In practice, you should pilot the template with a small subset of properties before full rollout. Start with a representative mix of asset types—mall, office, industrial—to test versatility. Gather feedback on field clarity, field length, and the usefulness of derived reports. Use the pilot to refine naming conventions, default values, and validation rules. During the pilot, track time saved in report generation and decision making, as well as any data gaps uncovered. Iterate quickly, ensuring that the template remains adaptable as lease structures evolve and regulatory requirements shift. A thoughtful pilot reduces rework and accelerates adoption.
After refinement, scale the abstraction across the portfolio with a structured rollout plan. Provide training sessions, quick reference guides, and embedded tips within the template itself. Establish a central governance committee to oversee changes, approve new fields, and resolve conflicts between asset classes. Create standardized reporting templates that pull data from the abstraction for dashboards, portfolio reviews, and lender presentations. By coordinating training, governance, and reporting, you build a repeatable process that sustains accuracy and supports strategic asset management across markets.
With ongoing use, embed periodic data health checks into the maintenance routine. Schedule quarterly audits to verify key fields such as rent, term dates, and covenant thresholds are complete and up to date. Compare abstraction outputs to actual lease amendments to detect drift and ensure alignment with the signed documents. Track discrepancies, assign owners, and close the loop with corrected records.

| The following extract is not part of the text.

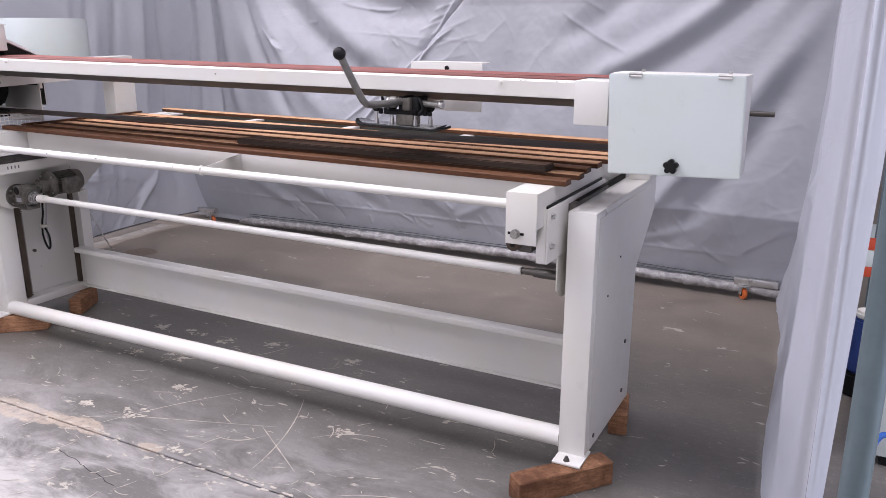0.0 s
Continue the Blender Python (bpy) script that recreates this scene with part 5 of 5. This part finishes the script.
pad_layer(1.119, 0.007, 0.178, 0.044, 0.012, RUBBER, "pad_sole", "black sanding pad sole")
pad_layer(1.1265, 0.004, 0.164, 0.037, 0.010, PADSTEEL, "pad_plate", "grey sledge-shaped pad plate")
for dx, dy, top in ((-0.086, -0.020, 1.172), (0.060, -0.022, 1.168), (-0.050, 0.022, 1.170), (0.096, 0.020, 1.174)):
    bm = bmesh.new()
    cyl(bm, (PC.x + dx, PC.y + dy, 1.130), (PC.x + dx, PC.y + dy, top), 0.0045, seg=12)
    cyl(bm, (PC.x + dx, PC.y + dy, 1.130), (PC.x + dx, PC.y + dy, 1.150), 0.0075, seg=14, bev=0.001)
    stud = part("clamp_stud", turned(bm), STEEL, pad, "bright threaded stud")
    bm = bmesh.new()
    cyl(bm, (PC.x + dx, PC.y + dy, top), (PC.x + dx, PC.y + dy, top + 0.006), 0.009, 0.014, seg=18)
    cyl(bm, (PC.x + dx, PC.y + dy, top + 0.0055), (PC.x + dx, PC.y + dy, top + 0.015), 0.0145, seg=18, bev=0.002)
    part("stud_knob", turned(bm), BLACK, stud, "black knurled knob")
one("bracket_foot", GEARGREY, pad, lambda b: box(b, -0.990, -0.925, 2.662, 2.716, 1.130, 1.166, 0.004))
bm = bmesh.new()
box(bm, -1.03, -0.90, 2.665, 2.725, 1.1625, 1.177, 0.003)
box(bm, -0.978, -0.958, 2.662, 2.73, 1.1772, 1.224, 0.003)
box(bm, -0.928, -0.905, 2.662, 2.73, 1.1772, 1.224, 0.003)
part("pad_bracket", bm, BLACK, pad)
one("clamp_block", GEARGREY, pad, lambda b: box(b, -0.957, -0.929, 2.650, 2.728, 1.180, 1.220, 0.004))
one("clamp_hub", LEVERGREY, pad, lambda b: cyl(b, (-1.005, 2.652, 1.205), (-0.979, 2.658, 1.205), 0.019, seg=26, bev=0.003))
one("hub_ring", STEEL, pad, lambda b: cyl(b, (-1.012, 2.651, 1.205), (-1.006, 2.652, 1.205), 0.0165, seg=26, bev=0.001))
one("cross_pin", CASTGREY, pad, lambda b: cyl(b, (-0.904, 2.69, 1.201), (-0.842, 2.695, 1.200), 0.0105, seg=20, bev=0.002))
one("pin_collar", STEEL, pad, lambda b: cyl(b, (-0.8415, 2.695, 1.200), (-0.828, 2.696, 1.200), 0.0135, seg=20, bev=0.002))
for x, h in ((-1.055, 0.018), (-1.035, 0.026), (-0.885, 0.020), (-0.868, 0.014)):
    one("black_screw", BLACK, pad, lambda b: cyl(b, (x, 2.675, 1.163), (x, 2.675, 1.163 + h), 0.008, seg=12, bev=0.002))
bm = bmesh.new()
box(bm, -0.915, -0.903, 2.665, 2.69, 1.165, 1.222, 0.002)
part("black_clip", bm, BLACK, pad)
one("black_clip", BLACK, pad, lambda b: hose(b, [(-0.90, 2.66, 1.222), (-0.885, 2.66, 1.19), (-0.90, 2.66, 1.168)], 0.005))
one("black_clip", BLACK, pad, lambda b: hose(b, [(-1.04, 2.66, 1.222), (-1.03, 2.66, 1.19), (-1.01, 2.66, 1.18)], 0.005))
bm = bmesh.new()
hose(bm, [(-0.968, 2.323, 1.364), (-0.967, 2.36, 1.316), (-0.966, 2.408, 1.255), (-0.965, 2.437, 1.224), (-0.965, 2.475, 1.212), (-0.965, 2.56, 1.209), (-0.966, 2.655, 1.209)], 0.0112, 16, 8)
part("lever", bm, LEVERGREY, pad, "grey bent hand lever")
bm = bmesh.new()
ball(bm, (-0.967, 2.318, 1.369), 0.0185)
part("ball_knob", bm, BLACK, pad, "black ball knob")
bm = bmesh.new()
box(bm, -1.140, -0.846, 3.028, 3.032, 1.146, 1.322, 0.001)
box(bm, -1.140, -0.846, 3.0325, 3.10, 1.318, 1.322, 0.001)
part("rear_plate", bm, WHITE, pad, "white rear cover plate")
bm = bmesh.new()
cyl(bm, (-0.986, 3.0275, 1.301), (-0.986, 3.020, 1.301), 0.0085, seg=18, bev=0.002)
part("plate_knob", bm, BLACK, pad)
bm = bmesh.new()
cyl(bm, (-0.93, 2.725, 1.21), (-0.93, 3.027, 1.21), 0.011, seg=16)
part("cross_slide", bm, CASTGREY, pad)

# ---- loose timber ----
def timber(x, y, z, length, width, height, angle, label):
    bm = bmesh.new()
    box(bm, x - length / 2, x + length / 2, y - width / 2, y + width / 2, z, z + height, 0.004, 1)
    bmesh.ops.subdivide_edges(bm, edges=[e for e in bm.edges if e.calc_length() > 0.06], cuts=3, use_grid_fill=True)
    for v in bm.verts:
        k = noise.noise(v.co * 14) * 0.004
        v.co.x += k
        v.co.y += noise.noise(v.co * 11 + Vector((5, 0, 0))) * 0.004
    spin(bm, bm.verts[:], (x, y, z), angle)
    ob = part("timber_block", bm, BLOCKWOOD, None, "", 25)
    return tagged(ob, label, "timber block", "timber blocks under the feet")


timber(-3.238, 2.640, 0.0, 0.385, 0.095, 0.083, 42.2, "rough brown timber block under a front foot")
timber(-0.330, 2.567, 0.0, 0.345, 0.075, 0.083, 50, "rough brown timber block under a front foot, end cut dark")
timber(-3.177, 3.03, 0.0, 0.20, 0.066, 0.083, 118, "rough brown timber block under a rear foot")
timber(-0.290, 3.10, 0.0, 0.20, 0.066, 0.083, 102, "rough brown timber block under a rear foot")

bm = bmesh.new()
prism(bm, [(-1.775, 2.755), (-0.47, 2.700), (-0.465, 2.765), (-1.74, 2.842)], "z", 1.0055, 1.028, bev=0.003)
# the upward face takes the paler wood, the others the dark one
for f in bm.faces:
    f.normal_update()
    f.material_index = 1 if f.normal.z > 0.9 else 0
tagged(part("wooden_lath", bm, [DARKWOOD, LATHTOP]), "dark wooden lath with a paler top lying along the slats", "lath")
bm = bmesh.new()
box(bm, -3.094, -3.074, 2.76, 3.46, 1.0055, 1.014, 0.002)
tagged(part("cross_lath", bm, SLATSIDE), "thin dark strip lying across the slats", "lath")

Establish a mechanism for capturing tenant requests and responses that affect economics or terms, so the template remains a live reflection of the lease position. A disciplined maintenance cycle preserves reliability and yields consistent decision-making inputs for asset managers.
Finally, emphasize the value proposition to stakeholders. Demonstrate how a well-designed lease abstraction accelerates due diligence, improves forecasting accuracy, and supports capital planning. Show how standardized data underpins risk assessment, financing metrics, and property performance stories. Highlight the reduction in administrative hours and the improved speed of negotiations thanks to clear visibility into financials and covenants. By communicating these benefits, you encourage broad adoption, align teams, and deliver lasting improvements in portfolio performance across diverse property types.